Kate Lord

How I Get Through Feeling Like An Outsider On Mother’s Day

Even though everything about Mother’s Day reminds me that mine is gone, I choose to remember that she once lived

The first Sunday in May is not just Mother’s Day for me — at least not anymore. I buy flowers on this day, but I pay less attention to their beauty than to their sturdiness and ability to stand strong when dug in the dirt. I might buy a Mother’s Day card, but I have to remember to also buy Scotch tape in order to attach them to my mom's and grandma’s tombstones.

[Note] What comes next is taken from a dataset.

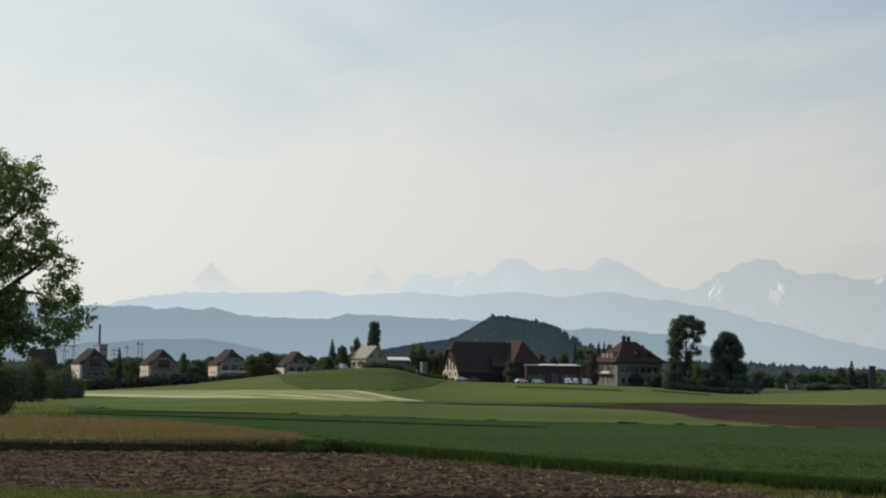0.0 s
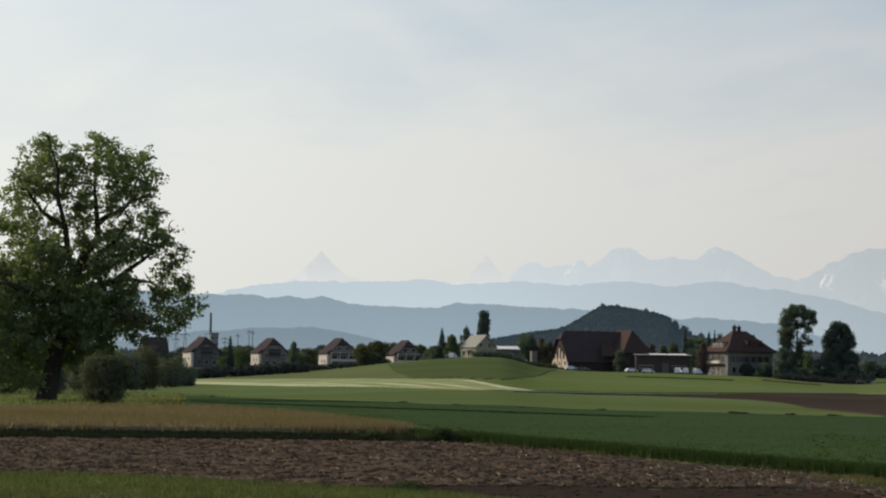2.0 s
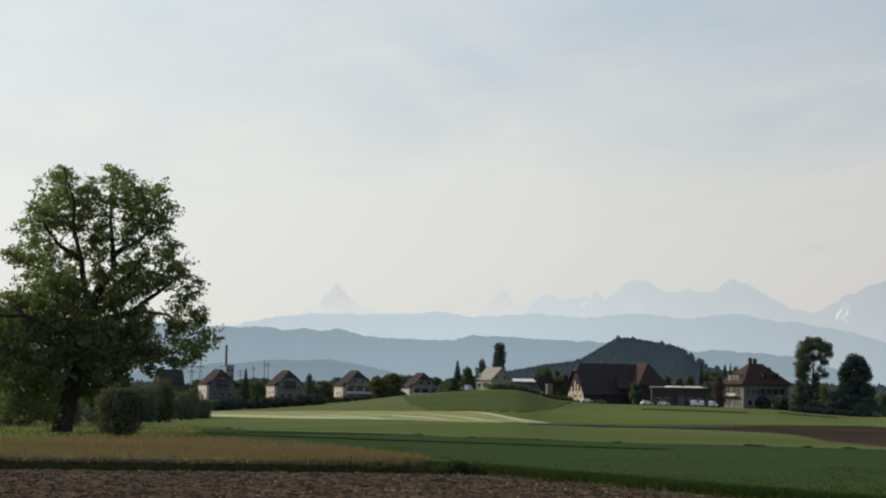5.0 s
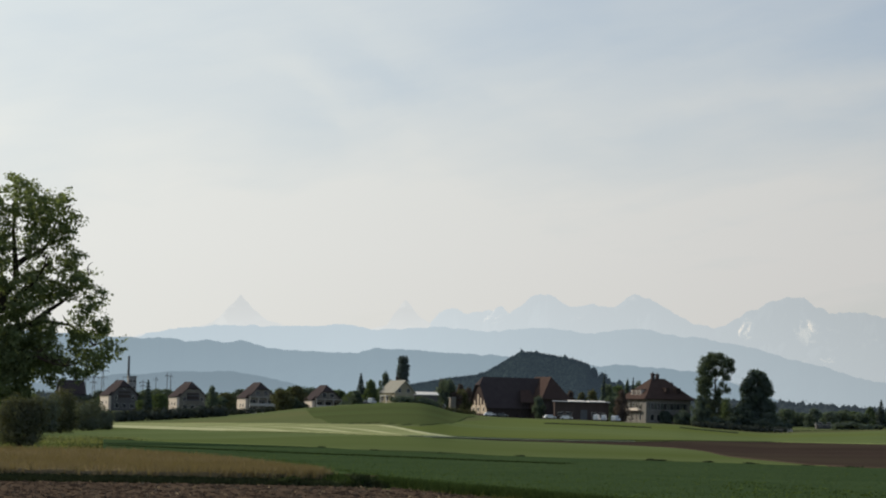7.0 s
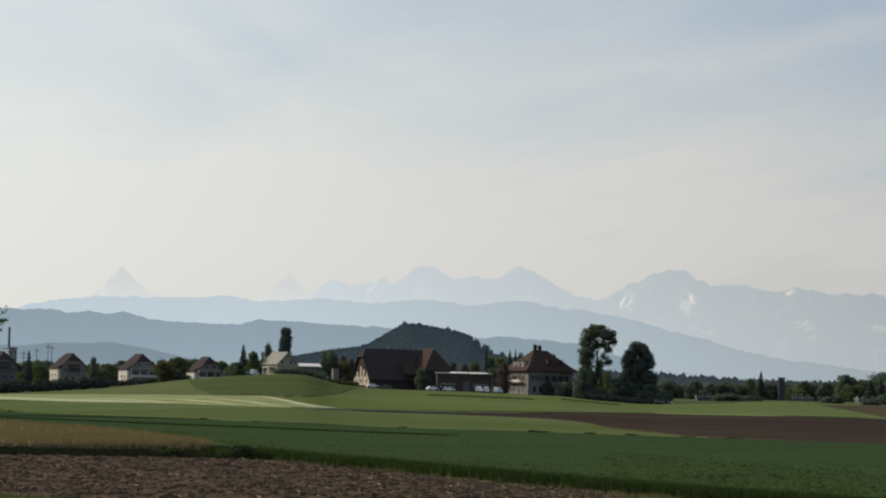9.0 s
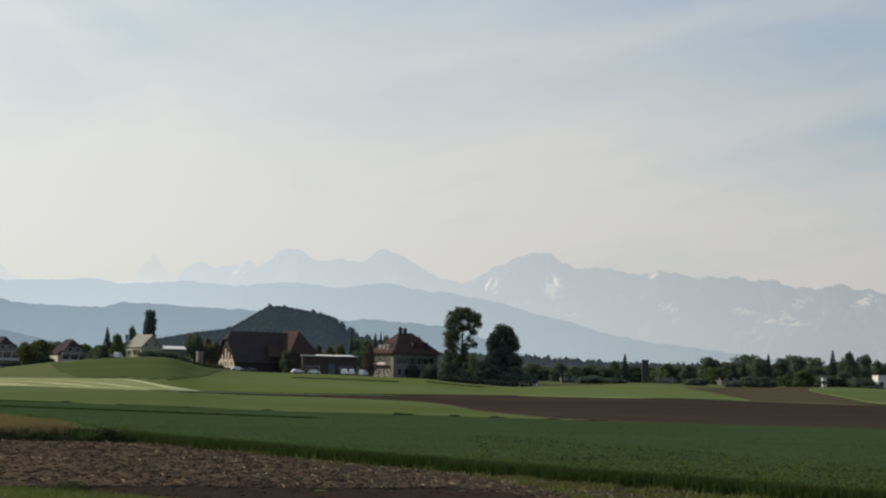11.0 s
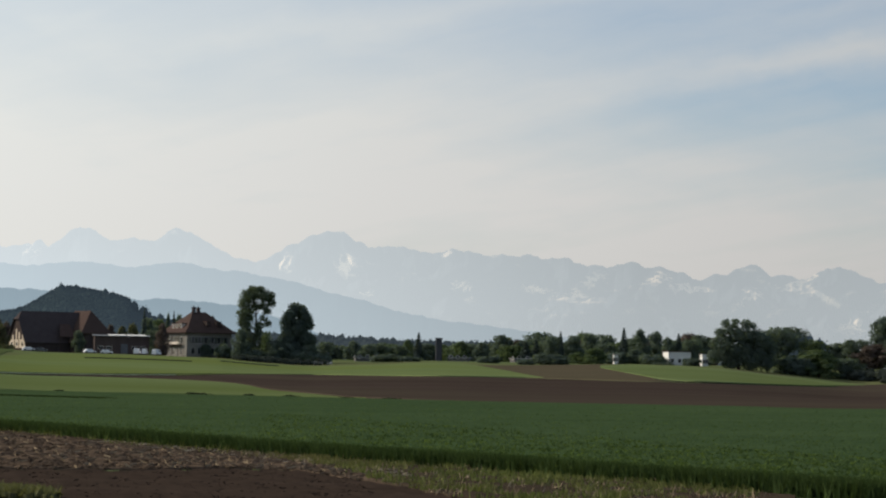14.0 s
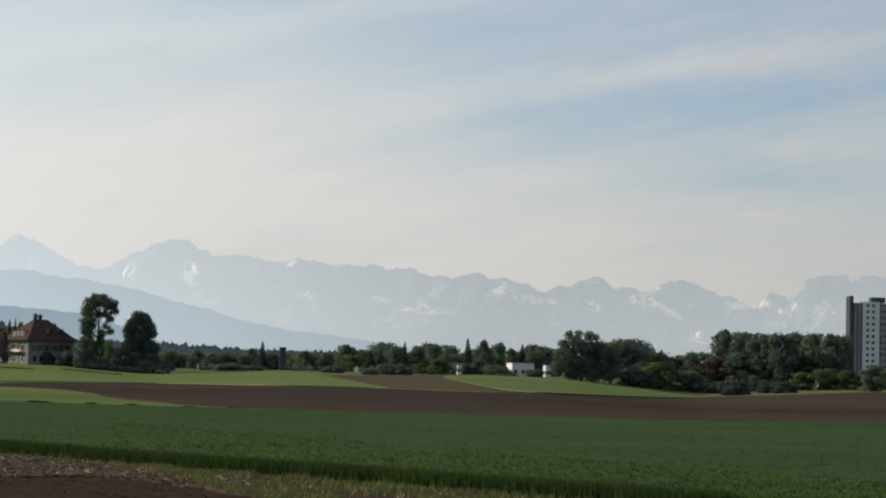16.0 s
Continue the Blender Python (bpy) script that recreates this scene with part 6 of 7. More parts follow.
def small_house(az, d, w, top, turn, wall_mat, roof_mat, label, flat=False, windows=True):
    z1 = 2 + d * math.tan(radians(top)) - on_ground(az, d).z
    h = tagged(plant("house", az, d, turn), label, "house", "village houses")
    dp = w * 0.8
    if flat:
        part("wall", boxes((-w / 2, w / 2, -dp / 2, dp / 2, -0.5, z1 - 0.3)), wall_mat, h)
        part("roof", boxes((-w / 2 - .3, w / 2 + .3, -dp / 2 - .3, dp / 2 + .3, z1 - 0.297, z1)), roof_mat, h)
        ze = z1
    else:
        ze = z1 * 0.58
        walls(h, w, dp, ze, z1, 1.0, 0, wall_mat)
        roof(h, w, dp, ze, z1, 1.0, 0, roof_mat, over=0.5)
        chimney(h, w * 0.2, 0.5, z1 - 1.2, z1 + 0.6, 0.6)
    if not windows:
        return
    n = max(2, int(w / 2.6))
    for k in range(max(1, int(ze / 2.8))):
        for i in range(n):
            window(h, -w / 2 + w * (i + 0.5) / n, -dp / 2 - 0.02, 1.0 + 2.8 * k, 1.1, 1.3)
        window(h, -w / 2 - 0.02, 0, 1.0 + 2.8 * k, 1.1, 1.3, "left")


small_house(17.32, 935, 8.6, 0.51, 18, M_WHITE, M_TILE, "white cubic house with a flat roof", True)
small_house(17.93, 945, 2.4, 0.47, 30, M_WHITE, M_OLDTILE, "white house half hidden behind a tree", True)
small_house(15.94, 930, 1.5, 0.42, 20, M_WHITE, M_CONCRETE, "narrow white transformer house among trees", True)
small_house(12.40, 985, 8.0, 0.29, -10, M_GREYWALL, M_CONCRETE, "low grey house with a flat roof", True)
small_house(11.93, 1010, 2.4, 0.72, 5, M_DARKPANEL, M_DARKPANEL, "narrow dark grey concrete block", True, False)
small_house(13.8, 985, 7.0, 0.29, 20, M_GREYWALL, M_CONCRETE, "low pale grey house among trees", True)
small_house(10.3, 955, 9.0, 0.26, 5, M_GREYWALL, M_CONCRETE, "low long grey building", True)
small_house(24.15, 945, 5.0, 0.36, 15, M_WHITE, M_TILE, "white house half hidden by trees")
small_house(22.1, 905, 3.0, 0.22, 15, M_WHITE, M_TILE, "small white hut behind the field")


# ---- masts beyond the houses ----
def mast(az, d, top, label, arms, width=0.35, lattice=False):
    m = tagged(plant("mast", az, d), label, "mast", "line masts")
    h = 2 + d * math.tan(radians(top)) - on_ground(az, d).z
    v, f = [], []
    if lattice:
        for sx in (-1, 1):
            for sy in (-1, 1):
                tube(v, f, [(sx * 1.0, sy * 1.0, -0.3), (sx * 0.25, sy * 0.25, h)], [0.14, 0.11], 5)
        for i in range(int(h / 2)):
            k, k2 = 1.0 - 0.75 * i * 2 / h, 1.0 - 0.75 * (i * 2 + 2) / h
            s = 1 if i % 2 else -1
            tube(v, f, [(-s * k, -k, i * 2), (s * k2, -k2, i * 2 + 2)], [0.08, 0.08], 4)
    else:
        tube(v, f, [(0, 0, -0.3), (0, 0, h)], [width, width * 0.7], 10)
    mesh_object("pole", v, f, M_STEEL, m)
    for z, half in arms:
        v, f = [], []
        tube(v, f, [(-half, 0, h * z), (half, 0, h * z)], [0.14, 0.14], 5)
        a = mesh_object("crossarm", v, f, M_STEEL, m)
        for x in (-half, half):
            v, f = [], []
            tube(v, f, [(x, 0, h * z), (x, 0, h * z - 0.9)], [0.08, 0.08], 5)
            mesh_object("insulator", v, f, M_STEEL, a)


mast(-5.48, 1200, 1.43, "tall grey steel stack with a crossarm", ((0.62, 2.6),), 0.75)
mast(-4.61, 1150, 1.08, "slim grey line mast", ((0.93, 0.8),), 0.2)
mast(-4.53, 1150, 1.06, "slim grey line mast", ((0.93, 0.8),), 0.2)
mast(-6.05, 1150, 1.13, "lattice line mast with a wide crossarm", ((0.95, 2.6), (0.8, 1.8)), lattice=True)
mast(-6.45, 1180, 1.08, "lattice line mast with a wide crossarm", ((0.95, 3.0), (0.78, 2.0)), lattice=True)
mast(-6.62, 1120, 1.00, "lattice line mast with a wide crossarm", ((0.95, 3.0),), lattice=True)
mast(-4.86, 1180, 0.98, "slim grey line mast", ((0.93, 0.8),), 0.2)
mast(-5.72, 1180, 0.92, "slim grey line mast", ((0.93, 1.2),), 0.2)
mast(-6.25, 1160, 0.98, "lattice line mast with a wide crossarm", ((0.95, 2.4), (0.8, 1.6)), lattice=True)
mast(-5.15, 1180, 0.90, "slim grey line mast", ((0.93, 1.6), (0.82, 1.2)), 0.2)
small_house(-5.40, 1080, 3.4, 0.98, 10, M_CONCRETE, M_CONCRETE, "grey concrete substation tower", True)
small_house(-6.75, 1060, 10.0, 0.86, 15, M_GREYWALL, M_OLDTILE, "grey house with a dark roof behind hedges")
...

I experience Mother’s Day like a bit of an outsider. When I get a barrage of emails touting that the perfect Mother’s Day gift is just a click away, I stare at the screen with tears in my eyes. Even if the perfect Mother’s Day present is a click away, it’s not like I can give it to my mom.

When I was 10 years old, I lost my mom to a couple of cardiac arrests. An eighth-floor ICU had already been borrowing her for the previous four months. Years later, when I was 21 and my grandma was 85, the woman who had raised me after my mom passed died on the same ICU floor.

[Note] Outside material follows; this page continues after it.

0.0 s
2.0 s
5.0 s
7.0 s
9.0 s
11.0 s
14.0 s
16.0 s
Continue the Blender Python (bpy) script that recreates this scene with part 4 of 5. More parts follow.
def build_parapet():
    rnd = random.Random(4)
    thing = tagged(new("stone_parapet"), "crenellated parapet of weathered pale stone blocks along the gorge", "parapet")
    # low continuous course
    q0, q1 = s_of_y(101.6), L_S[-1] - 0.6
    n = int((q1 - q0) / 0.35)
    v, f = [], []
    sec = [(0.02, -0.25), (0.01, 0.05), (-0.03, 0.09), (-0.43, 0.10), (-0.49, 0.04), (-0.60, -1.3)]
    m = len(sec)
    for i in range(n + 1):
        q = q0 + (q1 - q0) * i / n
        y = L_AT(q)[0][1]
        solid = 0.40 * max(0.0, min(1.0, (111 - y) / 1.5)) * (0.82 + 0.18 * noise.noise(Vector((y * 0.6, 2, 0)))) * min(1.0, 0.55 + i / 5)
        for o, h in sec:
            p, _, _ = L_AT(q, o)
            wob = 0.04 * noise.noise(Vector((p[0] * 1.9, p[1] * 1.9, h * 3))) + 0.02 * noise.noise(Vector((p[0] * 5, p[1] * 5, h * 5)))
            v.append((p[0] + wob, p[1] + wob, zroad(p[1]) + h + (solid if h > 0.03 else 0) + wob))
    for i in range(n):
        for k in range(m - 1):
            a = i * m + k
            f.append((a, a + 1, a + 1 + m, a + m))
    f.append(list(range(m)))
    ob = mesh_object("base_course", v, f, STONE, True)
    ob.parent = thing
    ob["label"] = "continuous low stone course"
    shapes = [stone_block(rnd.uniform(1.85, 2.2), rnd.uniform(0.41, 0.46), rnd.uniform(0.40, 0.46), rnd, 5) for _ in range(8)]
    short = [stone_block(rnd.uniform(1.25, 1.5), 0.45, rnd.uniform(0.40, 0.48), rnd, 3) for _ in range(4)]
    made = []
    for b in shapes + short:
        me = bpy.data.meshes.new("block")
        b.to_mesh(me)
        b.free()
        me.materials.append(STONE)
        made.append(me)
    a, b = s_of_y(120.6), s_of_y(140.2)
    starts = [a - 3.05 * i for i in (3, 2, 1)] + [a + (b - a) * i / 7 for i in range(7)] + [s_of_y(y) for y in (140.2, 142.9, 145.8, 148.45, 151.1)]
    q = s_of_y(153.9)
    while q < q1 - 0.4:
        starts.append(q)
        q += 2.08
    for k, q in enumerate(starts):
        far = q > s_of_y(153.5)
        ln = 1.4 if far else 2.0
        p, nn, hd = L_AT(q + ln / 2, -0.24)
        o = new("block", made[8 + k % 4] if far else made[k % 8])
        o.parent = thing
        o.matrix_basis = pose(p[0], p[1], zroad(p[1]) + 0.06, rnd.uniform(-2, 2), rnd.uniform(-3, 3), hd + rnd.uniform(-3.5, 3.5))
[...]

While this is technically the 14th year I’ll celebrate Mother’s Day without a mom, it’s really only the third, because as long as my grandma was around I had someone to call “mami” and to whom I could hand a Mother’s Day card. Now I don’t, and I’m still figuring out how to get through the weekend each year.

For the last two years, I decided to write through my sadness — something I’ve also done this week. I’ve written essay after essay about how the thought of Mother’s Day is affecting me. When I put my grief on paper, it becomes something I can walk alongside instead of something that pulls me back. Writing also reminds me that for all the future moments with my mom I wish were guaranteed — my college graduation, my wedding, the birth of any future kids — I have memories of other important moments instead. For instance, there was one time when my mom got home really late from work and woke me up because she’d remembered to buy me the Spice Girls album. Or the time when I finished my internship at Seventeen magazine and was able to show my grandma my first magazine byline.

I hold on to those really sweet moments during Mother’s Day because if I were to just sit with the reality that my memories are finite, I’d lose myself. I’d lose myself under the avalanche of friends' Facebook posts that tag their moms and the Instagram posts with long captions that require clicking more to get the whole story. On those days, I find myself at the crossroads of jealousy and genuine appreciation that those friends don’t have to experience Mother’s Day without a mom.

I rotate posting the same pictures because they're the only ones I have. I relate to the lyrics in songs like Cole Swindell’s “You Should Be Here,” because while therapy can help me make peace with my losses, it can’t take away my wishful thinking altogether.

I wish they were here. I wish I didn’t know what it’s like to spend Mother’s Day without my mom and grandma. But I do — so instead of trying to pretend that I don’t, I ask my friends to ask me questions about these women. I want to be included in the conversation about moms even if all I have of my own are their memories. Even though everything about Mother’s Day reminds me that they died, I choose to remember that they once lived.